The Story
Why it exists.
The beginning
Bocca di Fragola, 'Strawberry Mouth', began as a question: what if the sweetness stopped being innocent? Denise Meles has built a small catalogue around singular sensory moments, each one translating a single image into scent. Here, the image was simple and charged: strawberries and cream, but not the kind you serve at a children's birthday. The brief was to find the moment when something playful turns intimate.

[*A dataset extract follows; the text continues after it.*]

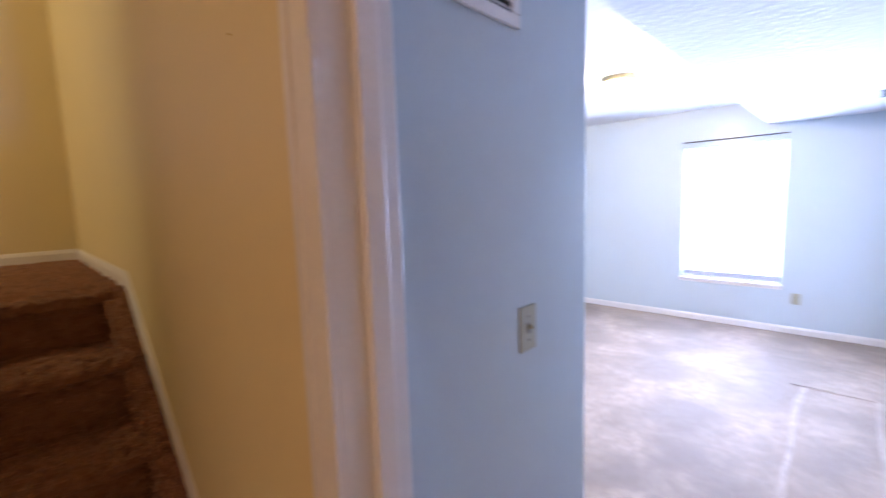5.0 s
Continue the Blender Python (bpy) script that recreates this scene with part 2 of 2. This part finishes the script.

The choice of wool absolute is where Bocca di Fragola diverges from most fruity florals. It's an unusual material, the scent of clean, warm wool, and it does something counterintuitive here. Instead of grounding the sweetness, it amplifies it, makes it feel closer, more skin-adjacent. Osmanthus absolute, with its apricot-waxy character, bridges the gap between the fruit and the textile, so the fragrance never feels split between two different ideas. It feels like one idea, looked at from different angles.
The evolution
The opening is immediate: strawberry sweetness, whipped cream softness. There is no preamble. But within minutes, the cream begins to thicken. Osmanthus arrives quietly, not as a floral but as a texture, waxy, slightly fermented, like the inside of a ripe apricot. Tuberose hovers at the edge, adding a creamy floral dimension that keeps the sweetness from being juvenile. The heart is where Bocca di Fragola earns its complexity. Tonka bean brings a vanillic warmth that reads as cozy rather than heavy. Peach skin gives a final fruity echo, but darker now, almost jam-like. The drydown is where the unexpected material arrives. Patchouli and oakmoss ground the sweetness with an earthy, mossy depth that feels ancient next to the strawberry opening. Wool absolute lingers close to the skin, almost animalic in its warmth. On fabric, the oakmoss can persist for hours, the last note standing, green and insistent, the true signature of the drydown.
Cultural impact
Dedé Arte Profumata emerged from a quieter corner of Italian niche perfumery, where artisan perfumers operate outside the larger luxury houses and their marketing budgets. Denise Meles, a former cosmetics chemist, founded the brand in 2020 and builds each formula by hand before sending it to a partner laboratory in Lombardy. This handmade approach places Bocca di Fragola within a lineage of small-batch Italian fragrances that prioritize singular sensory concepts over commercial appeal. The 2025 launch coincided with a broader cultural moment where consumers increasingly seek out niche and artisan brands that tell specific stories rather than broad ones.